WORK INSTRUCTIONS —
Leave out the pictures, then reproduce the rest of the material exactly.

★ ★ ★ ★ ★ ★ ★

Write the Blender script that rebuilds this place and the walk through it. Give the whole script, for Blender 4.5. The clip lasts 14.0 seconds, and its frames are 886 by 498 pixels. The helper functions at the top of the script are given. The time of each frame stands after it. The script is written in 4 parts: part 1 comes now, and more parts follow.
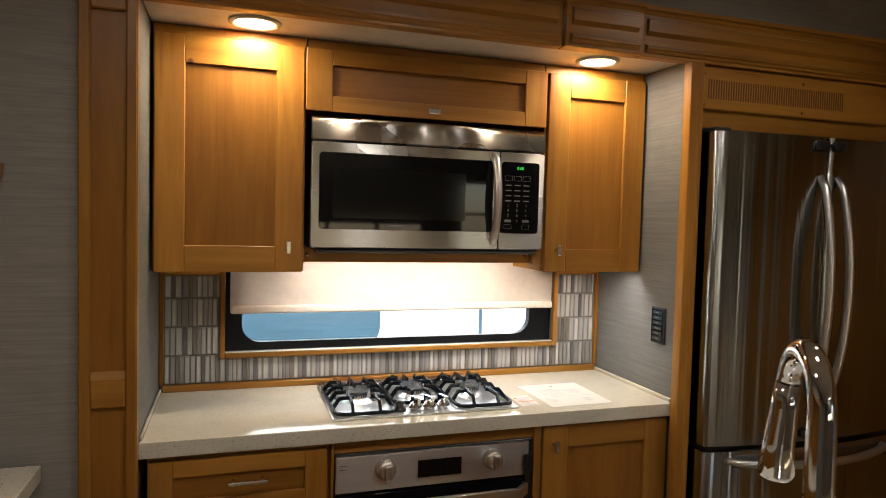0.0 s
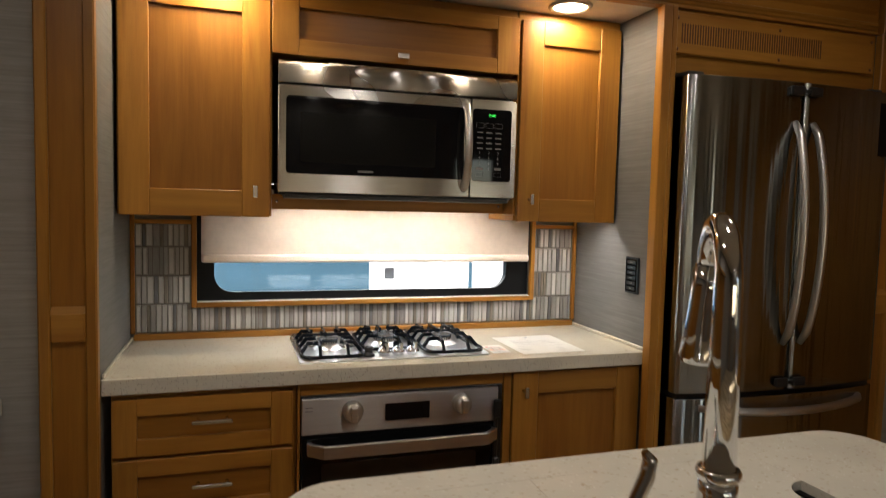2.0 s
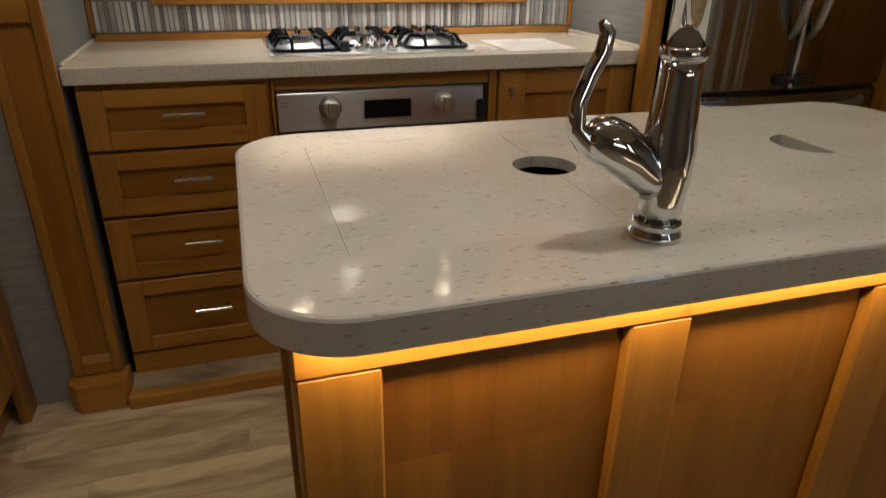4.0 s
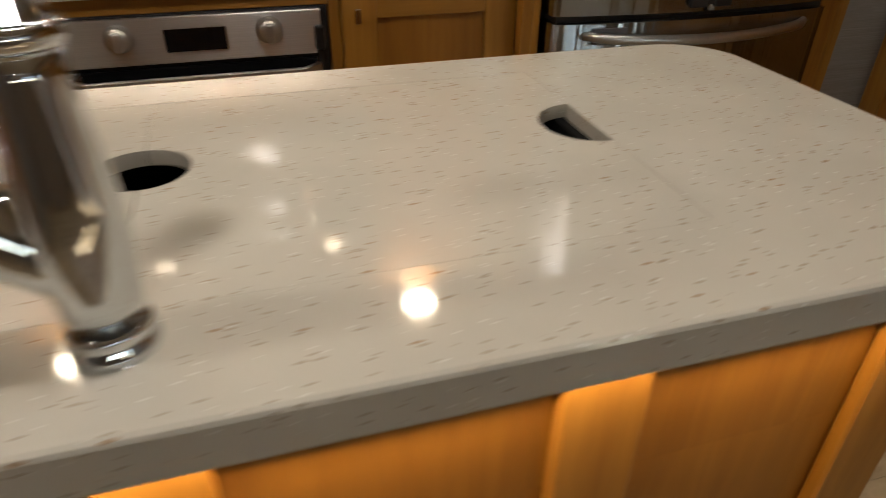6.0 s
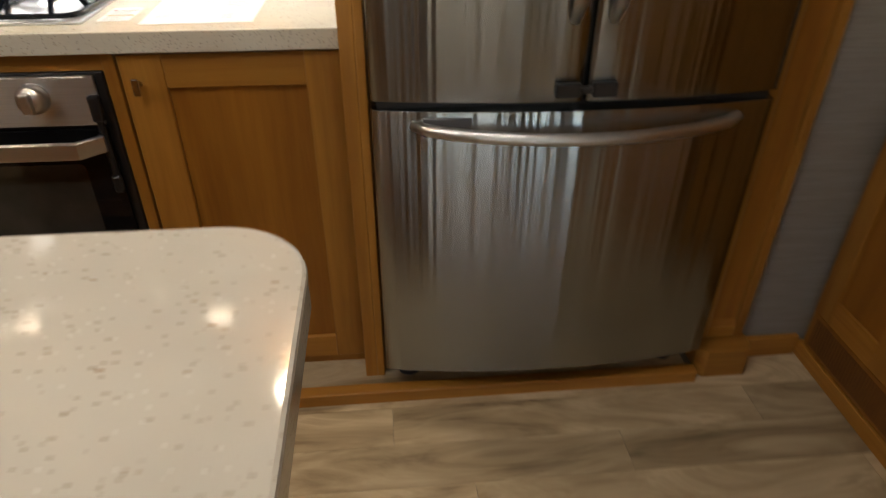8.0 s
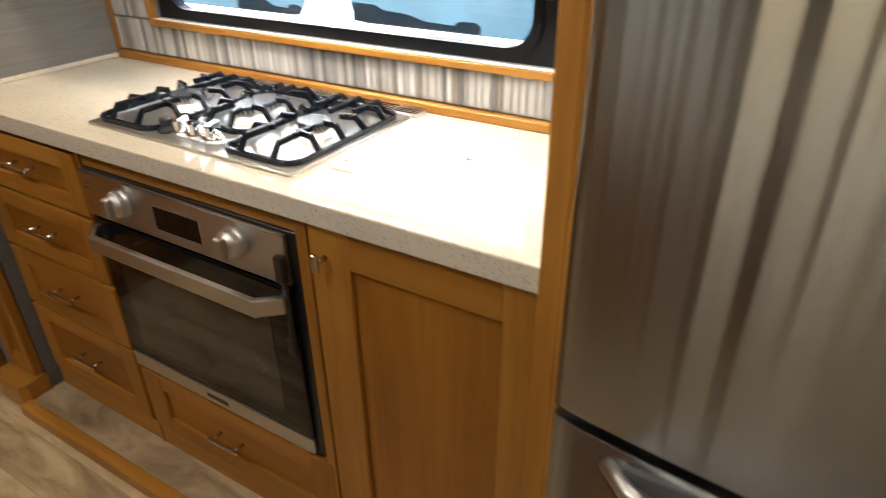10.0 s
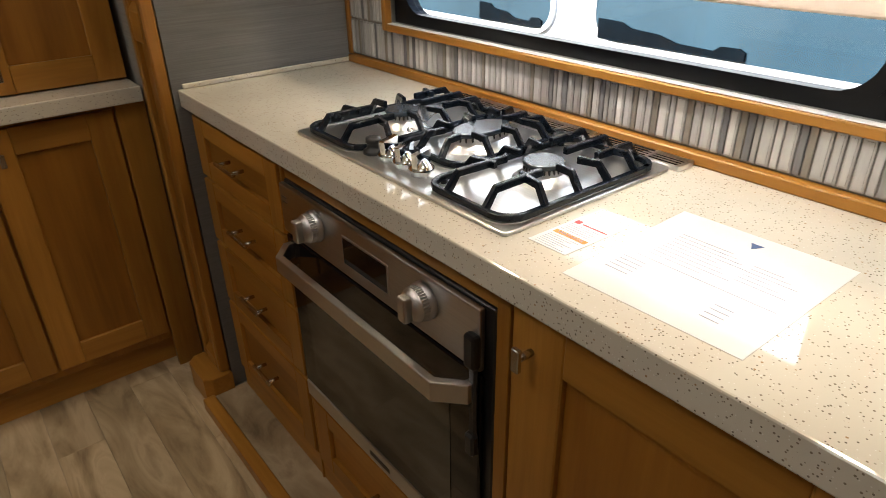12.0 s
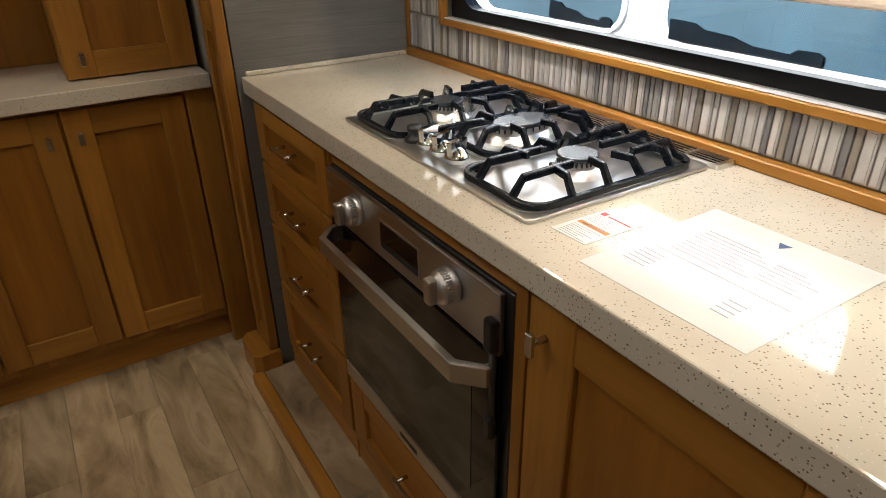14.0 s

★ ★ ★ ★ ★ ★ ★

OUTPUT BELOW —
Write the Blender script that rebuilds this place and the walk through it. Give the whole script, for Blender 4.5. The clip lasts 14.0 seconds, and its frames are 886 by 498 pixels. The helper functions at the top of the script are given. The time of each frame stands after it. The script is written in 4 parts: part 1 comes now, and more parts follow.
0.0 s
2.0 s
4.0 s
6.0 s
8.0 s
10.0 s
12.0 s
14.0 s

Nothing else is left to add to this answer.